Entries with animation source code:
# # # # # # #
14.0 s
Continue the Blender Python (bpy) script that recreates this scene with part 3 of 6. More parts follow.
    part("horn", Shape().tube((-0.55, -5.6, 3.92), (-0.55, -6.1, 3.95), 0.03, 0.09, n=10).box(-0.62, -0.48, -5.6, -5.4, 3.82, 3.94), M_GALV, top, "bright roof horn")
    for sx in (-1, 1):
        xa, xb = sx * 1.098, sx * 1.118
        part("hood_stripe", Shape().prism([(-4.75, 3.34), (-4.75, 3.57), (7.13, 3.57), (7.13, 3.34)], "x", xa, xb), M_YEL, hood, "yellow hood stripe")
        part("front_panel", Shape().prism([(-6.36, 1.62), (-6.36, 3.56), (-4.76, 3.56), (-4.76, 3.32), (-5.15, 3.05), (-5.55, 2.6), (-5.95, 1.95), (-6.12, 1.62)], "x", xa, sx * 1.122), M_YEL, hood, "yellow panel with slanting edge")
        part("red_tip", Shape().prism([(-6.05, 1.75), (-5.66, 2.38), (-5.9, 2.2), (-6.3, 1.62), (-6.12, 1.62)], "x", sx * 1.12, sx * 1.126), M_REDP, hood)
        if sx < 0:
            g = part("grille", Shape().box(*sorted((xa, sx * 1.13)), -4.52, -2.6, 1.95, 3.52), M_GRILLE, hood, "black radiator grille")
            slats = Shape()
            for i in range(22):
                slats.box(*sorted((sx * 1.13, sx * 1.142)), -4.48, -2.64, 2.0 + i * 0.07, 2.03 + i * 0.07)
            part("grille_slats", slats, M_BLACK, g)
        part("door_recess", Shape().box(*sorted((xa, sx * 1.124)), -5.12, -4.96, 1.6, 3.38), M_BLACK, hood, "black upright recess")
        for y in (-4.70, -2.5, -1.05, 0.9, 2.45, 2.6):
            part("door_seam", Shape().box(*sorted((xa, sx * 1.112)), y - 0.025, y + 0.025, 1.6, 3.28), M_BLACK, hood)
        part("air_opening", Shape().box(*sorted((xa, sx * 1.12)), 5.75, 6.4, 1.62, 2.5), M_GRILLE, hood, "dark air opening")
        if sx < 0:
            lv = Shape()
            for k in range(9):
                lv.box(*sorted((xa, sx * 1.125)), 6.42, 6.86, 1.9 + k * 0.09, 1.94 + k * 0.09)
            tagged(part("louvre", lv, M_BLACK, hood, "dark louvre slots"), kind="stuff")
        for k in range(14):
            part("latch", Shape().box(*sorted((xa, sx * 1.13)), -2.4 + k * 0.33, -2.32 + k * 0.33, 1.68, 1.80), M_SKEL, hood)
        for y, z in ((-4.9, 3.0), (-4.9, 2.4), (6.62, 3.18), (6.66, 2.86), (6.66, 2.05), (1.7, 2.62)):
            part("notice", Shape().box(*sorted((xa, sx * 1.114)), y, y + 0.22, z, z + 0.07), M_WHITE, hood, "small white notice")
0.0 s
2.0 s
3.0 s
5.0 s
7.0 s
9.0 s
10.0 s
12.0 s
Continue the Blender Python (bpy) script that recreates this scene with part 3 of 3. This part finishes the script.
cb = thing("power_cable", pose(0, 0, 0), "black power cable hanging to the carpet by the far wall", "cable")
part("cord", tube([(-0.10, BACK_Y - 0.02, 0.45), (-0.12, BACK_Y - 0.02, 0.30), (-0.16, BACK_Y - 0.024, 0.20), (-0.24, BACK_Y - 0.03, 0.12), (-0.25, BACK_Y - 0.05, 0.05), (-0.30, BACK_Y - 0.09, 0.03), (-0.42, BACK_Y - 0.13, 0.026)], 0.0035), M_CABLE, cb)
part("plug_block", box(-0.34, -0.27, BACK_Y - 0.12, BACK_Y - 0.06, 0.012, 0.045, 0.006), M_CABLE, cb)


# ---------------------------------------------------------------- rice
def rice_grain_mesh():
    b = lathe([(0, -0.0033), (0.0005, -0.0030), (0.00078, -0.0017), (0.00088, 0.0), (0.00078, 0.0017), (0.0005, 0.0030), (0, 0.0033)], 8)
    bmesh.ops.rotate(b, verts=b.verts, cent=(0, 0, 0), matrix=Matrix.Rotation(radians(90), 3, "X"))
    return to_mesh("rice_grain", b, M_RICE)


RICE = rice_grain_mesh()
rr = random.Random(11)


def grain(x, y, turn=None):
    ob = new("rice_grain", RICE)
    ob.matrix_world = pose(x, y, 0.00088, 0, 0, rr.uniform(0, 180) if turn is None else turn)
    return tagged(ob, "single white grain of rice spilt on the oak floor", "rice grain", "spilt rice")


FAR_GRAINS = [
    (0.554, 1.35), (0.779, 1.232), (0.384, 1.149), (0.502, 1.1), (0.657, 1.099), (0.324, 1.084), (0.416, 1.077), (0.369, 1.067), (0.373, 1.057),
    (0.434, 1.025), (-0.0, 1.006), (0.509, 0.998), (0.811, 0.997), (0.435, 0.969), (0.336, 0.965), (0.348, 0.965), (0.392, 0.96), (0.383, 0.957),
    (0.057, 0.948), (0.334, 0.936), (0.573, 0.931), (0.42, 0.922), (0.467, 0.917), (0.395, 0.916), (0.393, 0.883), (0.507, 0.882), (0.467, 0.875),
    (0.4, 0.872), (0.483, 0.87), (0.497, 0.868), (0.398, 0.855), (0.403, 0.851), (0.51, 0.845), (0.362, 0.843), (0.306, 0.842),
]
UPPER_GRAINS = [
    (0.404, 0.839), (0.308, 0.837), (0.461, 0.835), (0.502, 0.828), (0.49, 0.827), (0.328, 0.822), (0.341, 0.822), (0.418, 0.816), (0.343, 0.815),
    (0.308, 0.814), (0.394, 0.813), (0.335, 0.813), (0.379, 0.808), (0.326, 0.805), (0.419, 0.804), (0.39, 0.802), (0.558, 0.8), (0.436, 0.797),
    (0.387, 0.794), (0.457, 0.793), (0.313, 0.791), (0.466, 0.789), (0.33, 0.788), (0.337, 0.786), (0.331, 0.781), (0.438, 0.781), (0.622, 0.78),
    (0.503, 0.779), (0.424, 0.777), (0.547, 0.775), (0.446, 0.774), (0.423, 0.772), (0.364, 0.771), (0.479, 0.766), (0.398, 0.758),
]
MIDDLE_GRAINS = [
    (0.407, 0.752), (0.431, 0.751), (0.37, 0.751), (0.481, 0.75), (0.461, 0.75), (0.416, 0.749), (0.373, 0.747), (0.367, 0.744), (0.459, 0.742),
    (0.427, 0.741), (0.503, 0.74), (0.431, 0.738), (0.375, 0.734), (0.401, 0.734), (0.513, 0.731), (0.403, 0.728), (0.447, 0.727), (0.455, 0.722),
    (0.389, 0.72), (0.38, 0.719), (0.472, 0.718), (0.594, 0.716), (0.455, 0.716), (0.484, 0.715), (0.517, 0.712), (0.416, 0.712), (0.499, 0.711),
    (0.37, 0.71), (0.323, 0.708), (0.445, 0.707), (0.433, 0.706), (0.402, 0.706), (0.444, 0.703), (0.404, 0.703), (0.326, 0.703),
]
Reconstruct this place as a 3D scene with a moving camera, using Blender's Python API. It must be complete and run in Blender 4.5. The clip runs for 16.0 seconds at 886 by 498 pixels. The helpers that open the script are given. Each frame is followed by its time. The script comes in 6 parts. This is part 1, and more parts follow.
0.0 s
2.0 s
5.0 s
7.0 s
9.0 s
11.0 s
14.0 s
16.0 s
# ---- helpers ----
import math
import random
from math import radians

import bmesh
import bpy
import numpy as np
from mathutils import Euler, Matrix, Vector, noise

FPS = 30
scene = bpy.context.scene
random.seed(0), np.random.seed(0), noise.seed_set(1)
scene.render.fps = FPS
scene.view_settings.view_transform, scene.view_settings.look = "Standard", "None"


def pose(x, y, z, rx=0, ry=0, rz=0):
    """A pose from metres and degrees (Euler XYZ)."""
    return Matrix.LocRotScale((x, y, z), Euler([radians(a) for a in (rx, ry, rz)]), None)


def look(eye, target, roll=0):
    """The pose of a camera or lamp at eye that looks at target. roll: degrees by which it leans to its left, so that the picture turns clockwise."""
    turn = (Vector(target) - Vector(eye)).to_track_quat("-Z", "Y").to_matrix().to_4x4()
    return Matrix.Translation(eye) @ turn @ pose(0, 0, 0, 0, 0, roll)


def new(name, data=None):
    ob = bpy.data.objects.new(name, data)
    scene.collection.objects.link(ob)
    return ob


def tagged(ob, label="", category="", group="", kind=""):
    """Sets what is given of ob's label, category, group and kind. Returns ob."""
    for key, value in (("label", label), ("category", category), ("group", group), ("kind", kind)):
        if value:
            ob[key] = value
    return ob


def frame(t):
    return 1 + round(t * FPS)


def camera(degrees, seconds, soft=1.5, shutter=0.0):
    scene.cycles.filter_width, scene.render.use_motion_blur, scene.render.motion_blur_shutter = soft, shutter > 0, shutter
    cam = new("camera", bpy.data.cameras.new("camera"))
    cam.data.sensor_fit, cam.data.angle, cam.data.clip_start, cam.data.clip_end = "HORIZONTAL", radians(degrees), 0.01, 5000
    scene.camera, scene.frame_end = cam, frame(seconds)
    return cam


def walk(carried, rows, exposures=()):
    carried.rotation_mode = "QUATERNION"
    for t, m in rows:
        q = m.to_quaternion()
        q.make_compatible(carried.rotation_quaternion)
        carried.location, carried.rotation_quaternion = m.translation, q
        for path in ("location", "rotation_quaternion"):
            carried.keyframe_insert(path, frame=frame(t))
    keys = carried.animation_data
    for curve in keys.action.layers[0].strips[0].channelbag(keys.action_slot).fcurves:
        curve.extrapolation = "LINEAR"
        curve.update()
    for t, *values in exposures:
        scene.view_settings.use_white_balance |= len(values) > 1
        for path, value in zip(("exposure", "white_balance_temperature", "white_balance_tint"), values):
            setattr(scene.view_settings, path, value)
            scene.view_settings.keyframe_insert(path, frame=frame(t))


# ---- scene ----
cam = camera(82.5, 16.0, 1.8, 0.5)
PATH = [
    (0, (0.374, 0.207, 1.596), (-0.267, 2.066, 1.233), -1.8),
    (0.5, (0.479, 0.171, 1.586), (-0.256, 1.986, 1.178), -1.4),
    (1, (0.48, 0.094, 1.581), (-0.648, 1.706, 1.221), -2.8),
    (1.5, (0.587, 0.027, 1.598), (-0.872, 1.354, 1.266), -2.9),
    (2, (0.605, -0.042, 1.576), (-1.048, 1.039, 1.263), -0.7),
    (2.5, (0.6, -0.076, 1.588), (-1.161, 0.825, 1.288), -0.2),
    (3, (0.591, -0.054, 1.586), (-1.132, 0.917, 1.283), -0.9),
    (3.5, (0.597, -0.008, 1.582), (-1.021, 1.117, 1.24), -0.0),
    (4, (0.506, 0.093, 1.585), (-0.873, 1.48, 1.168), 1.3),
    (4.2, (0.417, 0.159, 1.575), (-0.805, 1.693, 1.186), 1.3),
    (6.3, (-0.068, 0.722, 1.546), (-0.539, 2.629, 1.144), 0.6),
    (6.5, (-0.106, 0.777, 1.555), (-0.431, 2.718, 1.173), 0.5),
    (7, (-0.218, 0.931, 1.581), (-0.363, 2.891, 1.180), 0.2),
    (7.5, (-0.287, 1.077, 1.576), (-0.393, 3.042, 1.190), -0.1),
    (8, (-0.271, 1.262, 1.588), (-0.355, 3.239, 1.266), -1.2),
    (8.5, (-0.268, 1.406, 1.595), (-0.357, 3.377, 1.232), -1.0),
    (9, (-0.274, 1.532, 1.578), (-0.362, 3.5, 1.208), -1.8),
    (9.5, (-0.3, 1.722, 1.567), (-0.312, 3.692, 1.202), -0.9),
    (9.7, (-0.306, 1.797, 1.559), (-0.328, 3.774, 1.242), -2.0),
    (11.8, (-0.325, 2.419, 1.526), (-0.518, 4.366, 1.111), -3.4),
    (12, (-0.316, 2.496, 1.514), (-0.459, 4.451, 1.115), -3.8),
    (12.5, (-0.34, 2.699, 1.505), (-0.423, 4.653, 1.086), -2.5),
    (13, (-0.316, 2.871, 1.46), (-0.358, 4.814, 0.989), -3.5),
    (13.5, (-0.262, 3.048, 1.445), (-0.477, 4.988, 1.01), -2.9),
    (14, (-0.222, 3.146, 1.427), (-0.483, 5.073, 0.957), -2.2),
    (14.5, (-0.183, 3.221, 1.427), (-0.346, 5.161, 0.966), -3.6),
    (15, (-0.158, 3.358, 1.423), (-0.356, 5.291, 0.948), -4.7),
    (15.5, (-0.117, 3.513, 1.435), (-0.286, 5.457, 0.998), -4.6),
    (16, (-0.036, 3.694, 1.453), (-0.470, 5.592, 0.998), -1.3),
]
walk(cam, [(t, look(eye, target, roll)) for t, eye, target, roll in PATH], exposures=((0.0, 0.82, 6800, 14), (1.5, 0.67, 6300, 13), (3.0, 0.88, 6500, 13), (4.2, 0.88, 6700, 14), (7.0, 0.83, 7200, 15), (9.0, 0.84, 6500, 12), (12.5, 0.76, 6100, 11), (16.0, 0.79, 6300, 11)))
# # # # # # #
Task to complete → Take the line containing "for path in" and the line containing "setattr(scene.view_settings, path, value)". Write out both and all lines between, exactly, and nothing more.

Right answer →
        for path in ("location", "rotation_quaternion"):
            carried.keyframe_insert(path, frame=frame(t))
    keys = carried.animation_data
    for curve in keys.action.layers[0].strips[0].channelbag(keys.action_slot).fcurves:
        curve.extrapolation = "LINEAR"
        curve.update()
    for t, *values in exposures:
        scene.view_settings.use_white_balance |= len(values) > 1
        for path, value in zip(("exposure", "white_balance_temperature", "white_balance_tint"), values):
            setattr(scene.view_settings, path, value)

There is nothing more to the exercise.